LagBuster makes online games play faster — even Call of Duty
This was intended to be an update column on bufferbloat, a problem mentioned in my January 2011 predictions that is messing with our enjoyment of bad movies on NetFlix and other streaming video services. There’s good news about bufferbloat but that will have to wait a day or so because this column is about something completely different — LagBuster. If you are a serious gamer you need LagBuster.The difference between bufferbloat and lag is that bufferbloat is mainly downstream (video server to you) while lag is mainly upstream (you to the game server). Bufferbloat is caused by large memory buffers in devices like routers and in applications like media players messing with the native flow control in TCP/IP. We add buffers thinking it helps but instead it hurts. Something similar happens with lag but it tends to happen at the point where your 100 or 1000 megabit-per-second local area network meets your 3-25 megabit-per-second DSL or cable Internet connection. Lag is caused by congestion at that intersection. You can tell you have lag when you can’t seem to be able to aim or shoot fast enough in your shooter game.
It’s not you, soldier, it’s the lag.
The cure to lag, we’re generally told, comes in two forms: 1) you can get a faster Internet connection, or; 2) you can implement Quality of Service (QoS) in your router. But according to my old friend Ed DeWath, who makes the $220 LagBuster, neither technique really works.
Just think of all the hardened gamers who are paying two or three times more each month for a super-fast Internet connection that isn’t really helping their game play.
Game signaling takes kilobits-, not megabits-per-second. Yes, a faster Internet connection will empty your router cache faster, but not faster enough. Packets still back up in the cache and eventually time out, requiring a retransmission that just adds to congestion. Think of it as one of those freeway onramps with metering lights except that every few clock ticks all the waiting cars are disintegrated with a laser beam as the cache is flushed and a request is sent out for more cars, most of which will be blasted yet again.

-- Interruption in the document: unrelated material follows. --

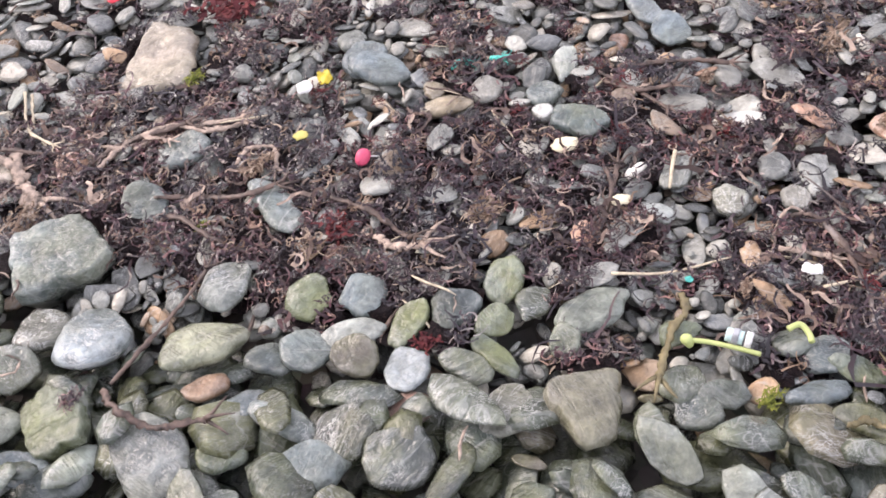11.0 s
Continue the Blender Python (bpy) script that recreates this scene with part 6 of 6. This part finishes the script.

Quality of Service is supposed to help and it might, a little, but not a lot simply because it’s a serial cache to which the QoS is being applied. That is the packet you really want to get through fastest is at some point at the back of the line. How do you get it to the front of the queue with all those other bits in the way? Why you blow those to smithereens, too, which takes time and produces further congestion.
The LagBuster is a box that sits between your DSL or cable modem and your router. In the LagBuster is not one buffer but two. Think of it as that metered freeway onramp but with the addition of a diamond or carpool lane that is the second parallel buffer. Network data packets leave the router and enter the LagBuster where they are sorted into game and non-game packets, each of which type gets its own parallel buffer. Game packets on their diamond lane never stop but go straight through into the modem while non-game packets are stored in their buffer and released as the modem is able to accept them. In both cases the idea is to keep the buffer in the modem nearly empty so TCP/IP flow control can operate.
Because there are two memory buffers in parallel rather than the single buffer in the typical router, game packets at the back of the queue are transferred unimpeded by the LagBuster, much faster than using QoS.
The LagBuster eliminates game lag completely, giving those who have one a decided advantage that’s completely independent of total bandwidth. Presumably it could be used to accelerate other packet types, too, but for now the LagBuster is aimed strictly at games.
I like the LagBuster because it is very clever but also because it is made in a factory in Fremont, California with the plastic case made in Alabama. Building it in China, Ed tells me, would have been more expensive.